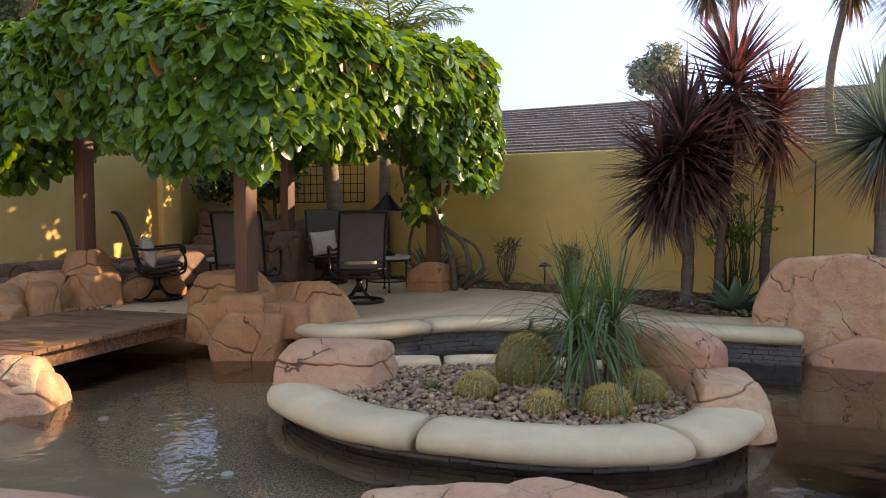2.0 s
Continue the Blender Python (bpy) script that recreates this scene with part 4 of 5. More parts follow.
def pillow(at):
    bm = bmesh.new()
    bmesh.ops.create_grid(bm, x_segments=14, y_segments=14, size=0.5)
    top = [v.co.copy() for v in bm.verts]
    bm.free()
    v, f = [], []
    for s in (1, -1):
        for p in top:
            x, y = p.x * 2, p.y * 2
            h = ((1 - abs(x) ** 3) * (1 - abs(y) ** 3)) ** 0.55
            pinch = 1 - 0.07 * (1 - x * x) * abs(y) - 0.07 * (1 - y * y) * abs(x)
            v.append((x * 0.2 * pinch, s * 0.085 * h, y * 0.19 * pinch))
    for s in (0, 1):
        for i in range(14):
            for j in range(14):
                a = s * 225 + i * 15 + j
                f.append((a, a + 1, a + 16, a + 15))
    bm = bmesh.new()
    bm.from_mesh(mesh("t", v, f))
    bmesh.ops.remove_doubles(bm, verts=bm.verts, dist=0.002)
    ob = part("pillow", bm, M_pillow, at=at)
    return tagged(ob, "cream striped knit throw pillow on a chair", "pillow", "throw pillows")


for x, y, dx, dy, cushion, lab in ((-6.3, 7.98, 0.95, 0.72, True, "dark bronze sling patio chair beside the rock plinth"), (-4.87, 7.72, -0.3, 0.95, False, "brown sling swivel chair with sun on its back"),
                                   (-5.18, 10.42, 0.55, -0.8, True, "brown sling patio chair before the rock waterfall"), (-3.8, 8.48, -0.52, 0.85, True, "brown sling swivel chair on the open side of the patio")):
    m = face(x, y, dx, dy)
    swivel_chair(m, lab, "chairs round the fire pit")
    if cushion:
        pillow(m @ pose(0.03, -0.1, 0.6, 17, 6, 4))


def side_table(x, y, r, h, label):
    t = thing("side_table", pose(x, y, PATIO), label, "table", "side tables")
    bm = bmesh.new()
    prism(bm, [(r * math.cos(a), r * math.sin(a)) for a in np.linspace(0, 2 * math.pi, 40)[:-1]], h - 0.035, h, 0.012, 2)
    top = part("tabletop", bm, M_tabletop, t)
    part("apron", tube_mesh("apron", [((r - 0.03) * math.cos(a), (r - 0.03) * math.sin(a), h - 0.055) for a in np.linspace(0, 2 * math.pi, 33)], 0.014), M_metal, top)
    for k in range(4):
        a = k * math.pi / 2 + 0.5
        c, s = math.cos(a) * (r - 0.05), math.sin(a) * (r - 0.05)
        part("leg", tube_mesh("leg", [(c, s, h - 0.05), (c * 1.0, s * 1.0, h * 0.5), (c * 1.02, s * 1.02, 0.05), (c * 1.08, s * 1.08, 0)], [0.017, 0.015, 0.013, 0.022]), M_metal, t)
    part("stretcher", tube_mesh("stretcher", [((r - 0.06) * math.cos(a), (r - 0.06) * math.sin(a), 0.14) for a in np.linspace(0, 2 * math.pi, 33)], 0.01), M_metal, t)
    return t


side_table(-5.78, 8.72, 0.27, 0.48, "round stone-topped side table on dark metal legs")
side_table(-3.93, 9.7, 0.32, 0.48, "round stone-topped side table carrying a lamp")


def lathe(name, prof, mat, parent, sides=24, label=""):
    v, f = [], []
    for r, z in prof:
        for k in range(sides):
            a = 2 * math.pi * k / sides
            v.append((r * math.cos(a), r * math.sin(a), z))
    for i in range(len(prof) - 1):
        for k in range(sides):
            a, b = i * sides + k, i * sides + (k + 1) % sides
            f.append((a, b, b + sides, a + sides))
    return part(name, mesh(name, v, f), mat, parent, label)


lamp = thing("table_lamp", pose(-3.93, 9.72, PATIO + 0.48), "dark bronze table lamp with flared shade and turned base", "lamp")
lathe("base", [(0, 0), (0.11, 0), (0.115, 0.015), (0.09, 0.035), (0.06, 0.06), (0.035, 0.09), (0, 0.09)], M_metal, lamp)
lathe("stem", [(0.028, 0.085)] + [(0.028 + 0.014 * abs(math.sin(i * 0.8)), 0.09 + i * 0.016) for i in range(28)] + [(0.02, 0.56)], M_metal, lamp)
shade = lathe("shade", [(0.03, 0.83), (0.05, 0.82), (0.075, 0.775), (0.12, 0.72), (0.215, 0.635), (0.235, 0.61), (0.225, 0.61), (0.115, 0.705), (0.07, 0.76), (0.03, 0.8)], M_metal, lamp, 12, "flared dark shade")
lathe("finial", [(0, 0.825), (0.012, 0.83), (0.018, 0.85), (0.008, 0.87), (0, 0.875)], M_metal, shade)


# ---- gravel, pebbles ----
_ib = bmesh.new()
bmesh.ops.create_icosphere(_ib, subdivisions=1, radius=1)
PEB_V = np.array([v.co for v in _ib.verts])
PEB_F = [tuple(v.index for v in f.verts) for f in _ib.faces]
_ib.free()


def pebbles(name, pts, lo, hi, mat, label, category, parent=None, flat=0.6):
    pts = np.array(pts)
    n = len(pts)
    sz = rng.uniform(lo, hi, n)
    nor = rng.normal(size=(n, 3)) * 0.35 + np.array([0, 0, 1])
    tip = rng.normal(size=(n, 3))
    R = frames_of(nor, tip)
    T = PEB_V[None] * sz[:, None, None] * np.stack([rng.uniform(0.7, 1.1, n), rng.uniform(0.9, 1.4, n), np.full(n, flat) * rng.uniform(0.8, 1.2, n)], 1)[:, None]
    T = T * (1 + rng.uniform(-0.12, 0.12, (n, len(PEB_V), 1)))
    v = np.einsum("nij,nkj->nki", R, T) + pts[:, None]
    f = [tuple(i * len(PEB_V) + q for q in t) for i in range(n) for t in PEB_F]
    ob = part(name, mesh(name, v.reshape(-1, 3), f), mat, parent)
    return tagged(ob, label, category, kind="stuff")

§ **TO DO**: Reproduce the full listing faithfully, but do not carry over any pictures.

§ **WRITTEN RESPONSE**:
2.0 s
Continue the Blender Python (bpy) script that recreates this scene with part 4 of 5. More parts follow.
def pillow(at):
    bm = bmesh.new()
    bmesh.ops.create_grid(bm, x_segments=14, y_segments=14, size=0.5)
    top = [v.co.copy() for v in bm.verts]
    bm.free()
    v, f = [], []
    for s in (1, -1):
        for p in top:
            x, y = p.x * 2, p.y * 2
            h = ((1 - abs(x) ** 3) * (1 - abs(y) ** 3)) ** 0.55
            pinch = 1 - 0.07 * (1 - x * x) * abs(y) - 0.07 * (1 - y * y) * abs(x)
            v.append((x * 0.2 * pinch, s * 0.085 * h, y * 0.19 * pinch))
    for s in (0, 1):
        for i in range(14):
            for j in range(14):
                a = s * 225 + i * 15 + j
                f.append((a, a + 1, a + 16, a + 15))
    bm = bmesh.new()
    bm.from_mesh(mesh("t", v, f))
    bmesh.ops.remove_doubles(bm, verts=bm.verts, dist=0.002)
    ob = part("pillow", bm, M_pillow, at=at)
    return tagged(ob, "cream striped knit throw pillow on a chair", "pillow", "throw pillows")


for x, y, dx, dy, cushion, lab in ((-6.3, 7.98, 0.95, 0.72, True, "dark bronze sling patio chair beside the rock plinth"), (-4.87, 7.72, -0.3, 0.95, False, "brown sling swivel chair with sun on its back"),
                                   (-5.18, 10.42, 0.55, -0.8, True, "brown sling patio chair before the rock waterfall"), (-3.8, 8.48, -0.52, 0.85, True, "brown sling swivel chair on the open side of the patio")):
    m = face(x, y, dx, dy)
    swivel_chair(m, lab, "chairs round the fire pit")
    if cushion:
        pillow(m @ pose(0.03, -0.1, 0.6, 17, 6, 4))


def side_table(x, y, r, h, label):
    t = thing("side_table", pose(x, y, PATIO), label, "table", "side tables")
    bm = bmesh.new()
    prism(bm, [(r * math.cos(a), r * math.sin(a)) for a in np.linspace(0, 2 * math.pi, 40)[:-1]], h - 0.035, h, 0.012, 2)
    top = part("tabletop", bm, M_tabletop, t)
    part("apron", tube_mesh("apron", [((r - 0.03) * math.cos(a), (r - 0.03) * math.sin(a), h - 0.055) for a in np.linspace(0, 2 * math.pi, 33)], 0.014), M_metal, top)
    for k in range(4):
        a = k * math.pi / 2 + 0.5
        c, s = math.cos(a) * (r - 0.05), math.sin(a) * (r - 0.05)
        part("leg", tube_mesh("leg", [(c, s, h - 0.05), (c * 1.0, s * 1.0, h * 0.5), (c * 1.02, s * 1.02, 0.05), (c * 1.08, s * 1.08, 0)], [0.017, 0.015, 0.013, 0.022]), M_metal, t)
    part("stretcher", tube_mesh("stretcher", [((r - 0.06) * math.cos(a), (r - 0.06) * math.sin(a), 0.14) for a in np.linspace(0, 2 * math.pi, 33)], 0.01), M_metal, t)
    return t


side_table(-5.78, 8.72, 0.27, 0.48, "round stone-topped side table on dark metal legs")
side_table(-3.93, 9.7, 0.32, 0.48, "round stone-topped side table carrying a lamp")


def lathe(name, prof, mat, parent, sides=24, label=""):
    v, f = [], []
    for r, z in prof:
        for k in range(sides):
            a = 2 * math.pi * k / sides
            v.append((r * math.cos(a), r * math.sin(a), z))
    for i in range(len(prof) - 1):
        for k in range(sides):
            a, b = i * sides + k, i * sides + (k + 1) % sides
            f.append((a, b, b + sides, a + sides))
    return part(name, mesh(name, v, f), mat, parent, label)


lamp = thing("table_lamp", pose(-3.93, 9.72, PATIO + 0.48), "dark bronze table lamp with flared shade and turned base", "lamp")
lathe("base", [(0, 0), (0.11, 0), (0.115, 0.015), (0.09, 0.035), (0.06, 0.06), (0.035, 0.09), (0, 0.09)], M_metal, lamp)
lathe("stem", [(0.028, 0.085)] + [(0.028 + 0.014 * abs(math.sin(i * 0.8)), 0.09 + i * 0.016) for i in range(28)] + [(0.02, 0.56)], M_metal, lamp)
shade = lathe("shade", [(0.03, 0.83), (0.05, 0.82), (0.075, 0.775), (0.12, 0.72), (0.215, 0.635), (0.235, 0.61), (0.225, 0.61), (0.115, 0.705), (0.07, 0.76), (0.03, 0.8)], M_metal, lamp, 12, "flared dark shade")
lathe("finial", [(0, 0.825), (0.012, 0.83), (0.018, 0.85), (0.008, 0.87), (0, 0.875)], M_metal, shade)


# ---- gravel, pebbles ----
_ib = bmesh.new()
bmesh.ops.create_icosphere(_ib, subdivisions=1, radius=1)
PEB_V = np.array([v.co for v in _ib.verts])
PEB_F = [tuple(v.index for v in f.verts) for f in _ib.faces]
_ib.free()


def pebbles(name, pts, lo, hi, mat, label, category, parent=None, flat=0.6):
    pts = np.array(pts)
    n = len(pts)
    sz = rng.uniform(lo, hi, n)
    nor = rng.normal(size=(n, 3)) * 0.35 + np.array([0, 0, 1])
    tip = rng.normal(size=(n, 3))
    R = frames_of(nor, tip)
    T = PEB_V[None] * sz[:, None, None] * np.stack([rng.uniform(0.7, 1.1, n), rng.uniform(0.9, 1.4, n), np.full(n, flat) * rng.uniform(0.8, 1.2, n)], 1)[:, None]
    T = T * (1 + rng.uniform(-0.12, 0.12, (n, len(PEB_V), 1)))
    v = np.einsum("nij,nkj->nki", R, T) + pts[:, None]
    f = [tuple(i * len(PEB_V) + q for q in t) for i in range(n) for t in PEB_F]
    ob = part(name, mesh(name, v.reshape(-1, 3), f), mat, parent)
    return tagged(ob, label, category, kind="stuff")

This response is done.